Think back on your life: How many years was it after your birth into this world before the Lord saved your soul? Were you in your twenties, or perhaps your thirties, when you were born again? Even if you were saved when you were in you teens or younger, it is a fact that you lived every day of your earlier lives on the brink of falling into hell, “where the worm dieth not and the fire is not quenched.” In order to save you, God pulled your soul as a brand plucked out of the fire – Zechariah 3:2.
I know most of us picture the flames of hell and the lake which burns with fire and brimstone, as God’s punishment for those who reject Christ. We think of those two as some external decree of God – something sin forced God to do. But there is a sense in which the fires of hell not only represent, but actually are, expressions of God’s holiness. It might be accurate to say that a soul burning in the lake of fire is actually being eternally consumed by the holiness of the Lord.
If you are a child of God, you have been saved from the punishment of the holiness of the most high God. Measure your salvation by this standard.
I could go on, but I’ll stop with one more reason God’s holiness should be the measure of salvation.
It is a vivid – negative example. Picture a prosperous modern church. Its doctrinal statement shows that it believes all the major doctrines of the Bible. It has taken a stand against the corruptions of modern society – drugs, alcohol, immorality, etc. And yet it still reaches out into the community to help the displaced and the needy. It supports missions at home and abroad. But this apparently good church, filled with true believers, has grown lax in its love for the Saviour. And its outward obedience to the precepts of the Word isn’t a real reflection of holiness; it is all a veneer. This church is filled with hypocrites, just as the world likes to declare.
Revelation 3:14 describes a church like that. Christ says to the Apostle John, “Unto the angel of the church of the Laodiceans write; These things saith the Amen, the faithful and true witness, the beginning of the creation of God; I know thy works, that thou art neither cold nor hot: I would thou wert cold or hot. So then because thou art lukewarm, and neither cold nor hot, I will spue thee out of my mouth. Because thou sayest, I am rich, and increased with goods, and have need of nothing; and knowest not that thou art wretched, and miserable, and poor, and blind, and naked: I counsel thee to buy of me gold tried in the fire, that thou mayest be rich; and white raiment, that thou mayest be clothed, and that the shame of thy nakedness do not appear; and anoint thine eyes with eyesalve, that thou mayest see. As many as I love, I rebuke and chasten: be zealous therefore, and repent.”
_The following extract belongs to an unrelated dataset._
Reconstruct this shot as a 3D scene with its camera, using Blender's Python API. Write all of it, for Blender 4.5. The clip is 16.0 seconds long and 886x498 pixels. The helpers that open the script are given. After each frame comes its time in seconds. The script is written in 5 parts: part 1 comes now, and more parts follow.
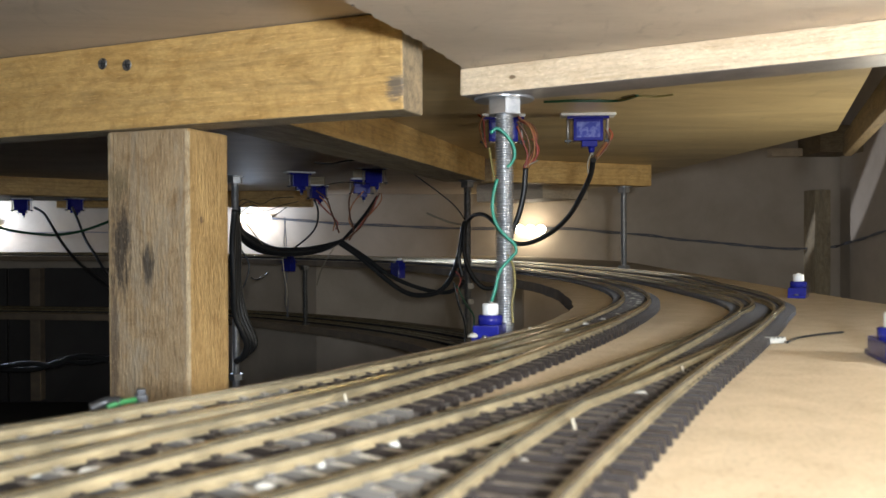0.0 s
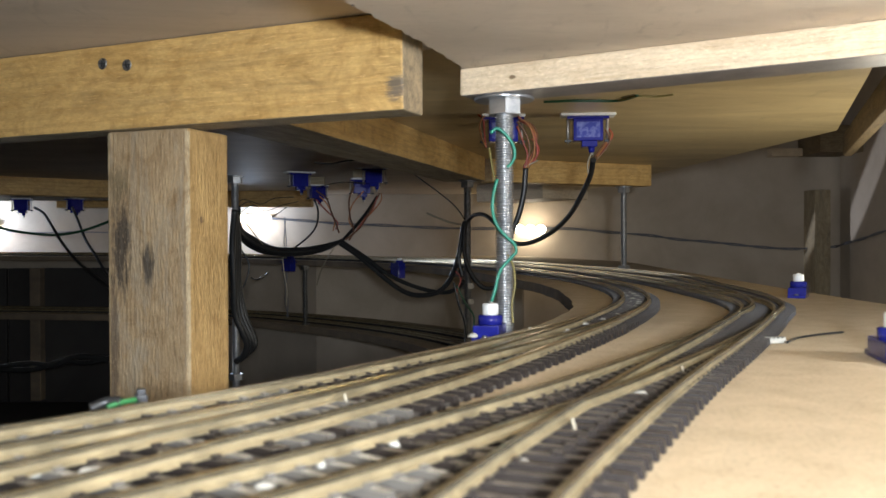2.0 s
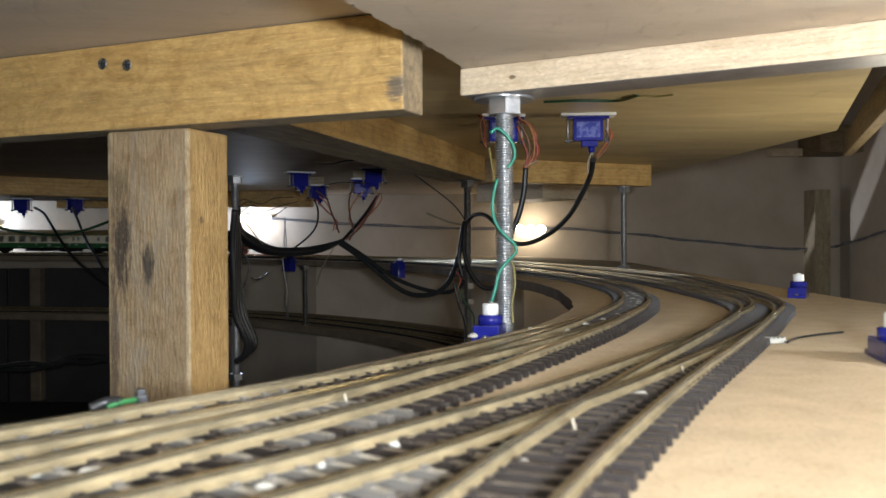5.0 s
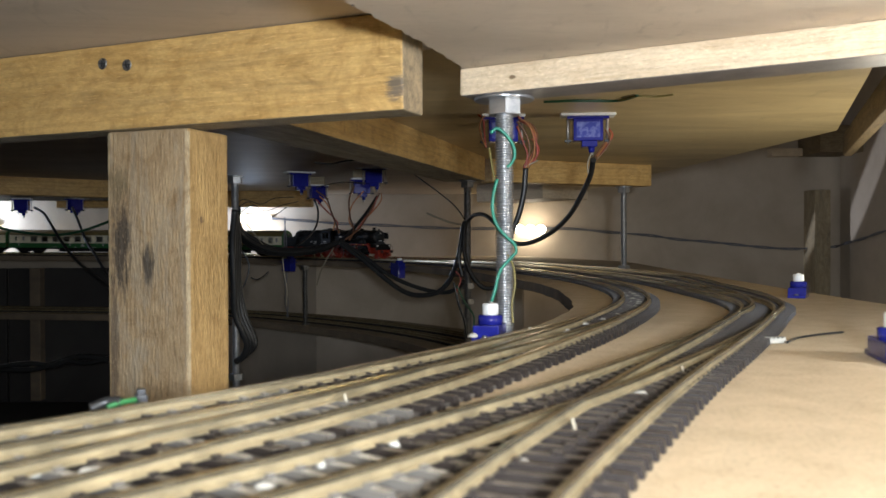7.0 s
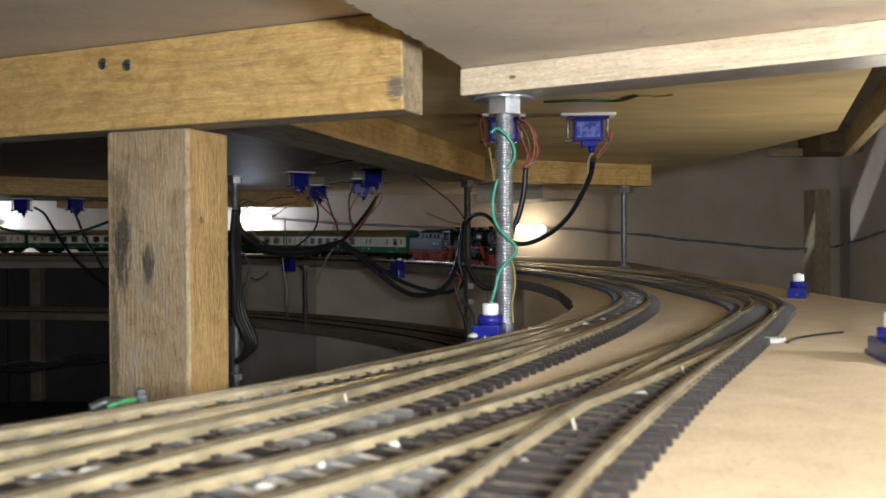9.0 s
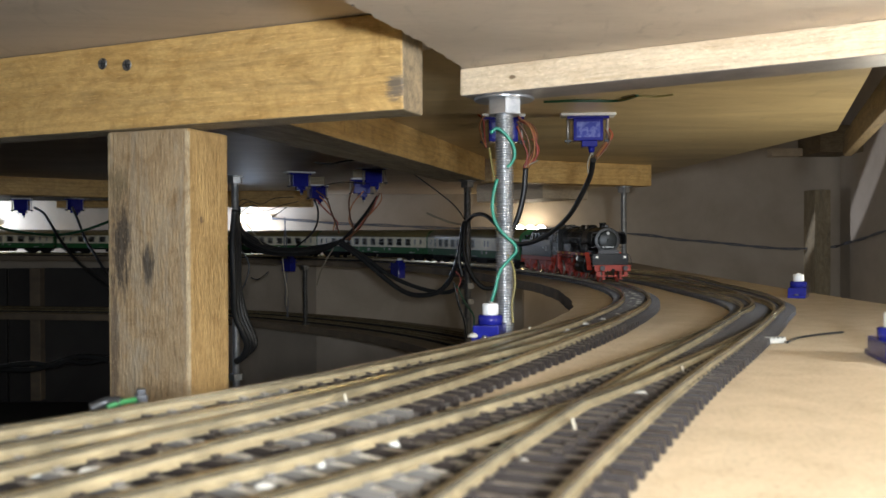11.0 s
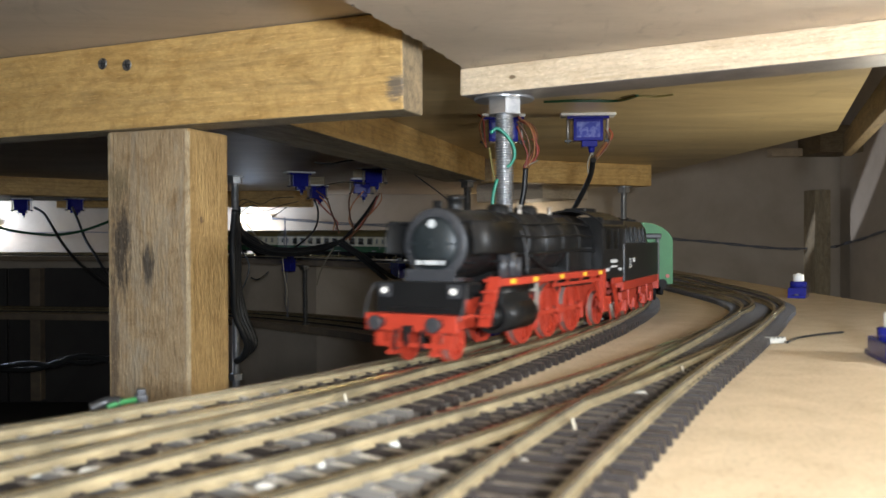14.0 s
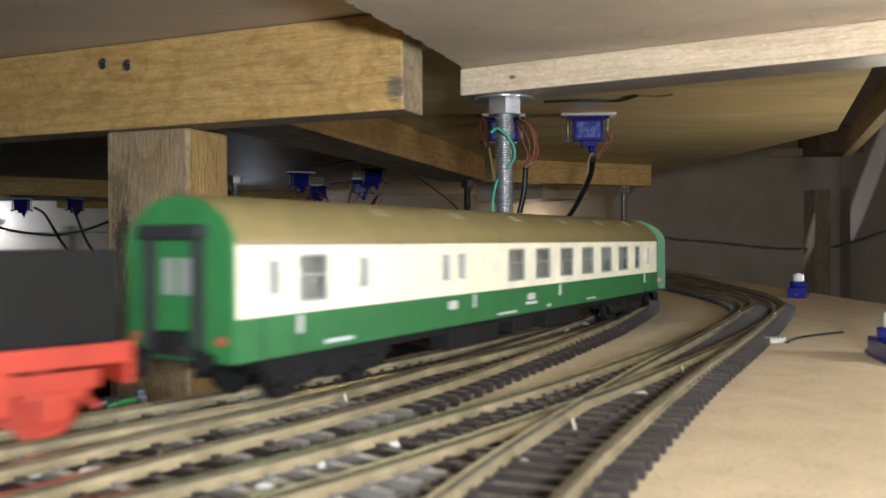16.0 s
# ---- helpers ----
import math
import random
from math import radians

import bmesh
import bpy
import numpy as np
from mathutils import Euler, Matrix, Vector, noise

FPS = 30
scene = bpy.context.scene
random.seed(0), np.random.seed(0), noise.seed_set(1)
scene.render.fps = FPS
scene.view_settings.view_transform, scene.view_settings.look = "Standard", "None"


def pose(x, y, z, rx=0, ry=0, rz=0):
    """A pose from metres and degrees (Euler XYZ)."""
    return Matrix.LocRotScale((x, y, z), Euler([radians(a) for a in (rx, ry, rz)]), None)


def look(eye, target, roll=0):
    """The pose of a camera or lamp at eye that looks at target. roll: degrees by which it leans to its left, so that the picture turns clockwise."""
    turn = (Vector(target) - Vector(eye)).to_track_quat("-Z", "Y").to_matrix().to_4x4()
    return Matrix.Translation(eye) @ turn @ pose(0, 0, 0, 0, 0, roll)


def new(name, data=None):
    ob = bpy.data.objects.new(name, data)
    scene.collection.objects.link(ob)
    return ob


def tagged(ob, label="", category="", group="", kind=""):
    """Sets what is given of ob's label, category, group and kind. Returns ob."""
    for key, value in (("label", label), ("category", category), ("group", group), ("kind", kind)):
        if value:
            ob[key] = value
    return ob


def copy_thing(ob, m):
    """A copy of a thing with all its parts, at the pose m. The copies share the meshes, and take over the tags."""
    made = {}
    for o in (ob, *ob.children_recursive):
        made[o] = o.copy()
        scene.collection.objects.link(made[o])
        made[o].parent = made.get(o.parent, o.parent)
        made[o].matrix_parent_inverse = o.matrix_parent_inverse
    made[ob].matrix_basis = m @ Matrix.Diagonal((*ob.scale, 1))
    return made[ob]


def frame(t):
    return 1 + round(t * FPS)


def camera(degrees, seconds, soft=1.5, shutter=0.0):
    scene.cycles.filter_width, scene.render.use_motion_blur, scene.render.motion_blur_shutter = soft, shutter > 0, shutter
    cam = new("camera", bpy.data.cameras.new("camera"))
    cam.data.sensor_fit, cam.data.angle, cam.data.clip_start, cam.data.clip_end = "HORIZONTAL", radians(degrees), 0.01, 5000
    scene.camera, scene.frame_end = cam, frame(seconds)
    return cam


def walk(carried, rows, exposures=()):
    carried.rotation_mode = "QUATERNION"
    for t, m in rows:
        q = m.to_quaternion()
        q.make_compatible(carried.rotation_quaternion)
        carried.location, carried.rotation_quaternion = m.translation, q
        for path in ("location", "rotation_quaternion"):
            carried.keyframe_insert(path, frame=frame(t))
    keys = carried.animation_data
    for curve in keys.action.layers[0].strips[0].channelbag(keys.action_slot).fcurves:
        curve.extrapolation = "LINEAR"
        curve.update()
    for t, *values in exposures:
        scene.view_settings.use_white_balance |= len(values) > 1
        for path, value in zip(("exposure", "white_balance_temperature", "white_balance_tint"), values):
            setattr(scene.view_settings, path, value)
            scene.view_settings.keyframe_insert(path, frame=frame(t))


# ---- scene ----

In thinking about some of your experience, isn’t vomiting one of the most violent things to rock human body? I remember a Wednesday evening about 55 years ago, when I had to run out the side door of the church, because I was ready to violently retch up my supper. My body was so disgusted with something I had eaten that it refused to keep it down for another minute. I don’t know if those bushes at the side of the High Street Baptist Church survived, but I know I might have not, if I hadn’t vomited up that rancid bologna.
What does the holiness of God think about the sins of even those who profess to believe on Christ? He says, “I will spue thee out of my mouth.” If you want to picture God spitting out something that was distasteful to him, I’ll let you do it. But to me, He was ready to “involuntarily” vomit that deteriorating church out of His mouth. The picture is shocking, but its meaning is clear. God cannot tolerate or digest sin. The holiness of the Lord is so thoroughly incompatible with sin, that He naturally but violently reacts to it. Our sins aren’t just distasteful to the Lord, they are disgusting; they are an absolute abhorrence to Him. They are so repulsive that He must rid Himself of them. They make the holy God vomit.
Of course, this is only an illustration, only a divine ANTHROPOMORPHISM.
The Triune God doesn’t have a stomach, throat or body, by which to throw up that which disgusts Him. And Jehovah doesn’t live in some holy palace on the other side of universe, or above the clouds. But these things are given to us in order to illustrate how very different the Lord is from us. They reveal some of the roadblocks between ourselves and God’s forgiveness of our sins.
And this brings us to the great philosophic question Apostle Paul addresses in the Book of Romans. How can a God so holy that the slightest sin makes Him “throw up…” How can the God who is so holy that He cannot even look on sin… How can the Saviour, break His own holy law to touch and save a leprous sinner like me? Paul answers that question in Romans 3: He tells us: the righteousness of God has been declared and witnessed by God’s law and His prophets. “Even the righteousness of God which is by faith of Jesus Christ unto all and upon all them that believe: for there is no difference: For all have sinned, and come short of the glory of God; Being justified freely by his grace through the redemption that is in Christ Jesus: Whom God hath set forth to be a propitiation through faith in his blood, to declare his righteousness for the remission of sins that are past, through the forbearance of God; To declare, I say, at this time his righteousness: that he might be just, and the justifier of him which believeth in Jesus.”
How should we as Christians measure the value our forgiveness and deliverance from our wretched sins? We should see its value in how the demands of the infinitely holy God were infinitely met by holy Son of God. “Whom God hath set forth to be a propitiation through faith in his blood, to declare his righteousness for the remission of sins… that he might be (both) just, and (yet) the justifier of him which believeth in Jesus.” In order to be gracious toward me, the Lord had to descend from the heights of His holiness… He had to leave the holiness of Heaven to meet me on this accursed earth. He had to pass through the fire to save me from its flames. He had to overcome His own aversion to my sin. And yet He did all those things and so much more.
How should we value our forgiveness and deliverance from the punishment of sin? Perhaps the best measuring tool should be His own perfect holiness. “Praise ye the Lord. For his merciful kindness is GREAT toward us: and the truth of the LORD endureth for ever. Praise ye the LORD.”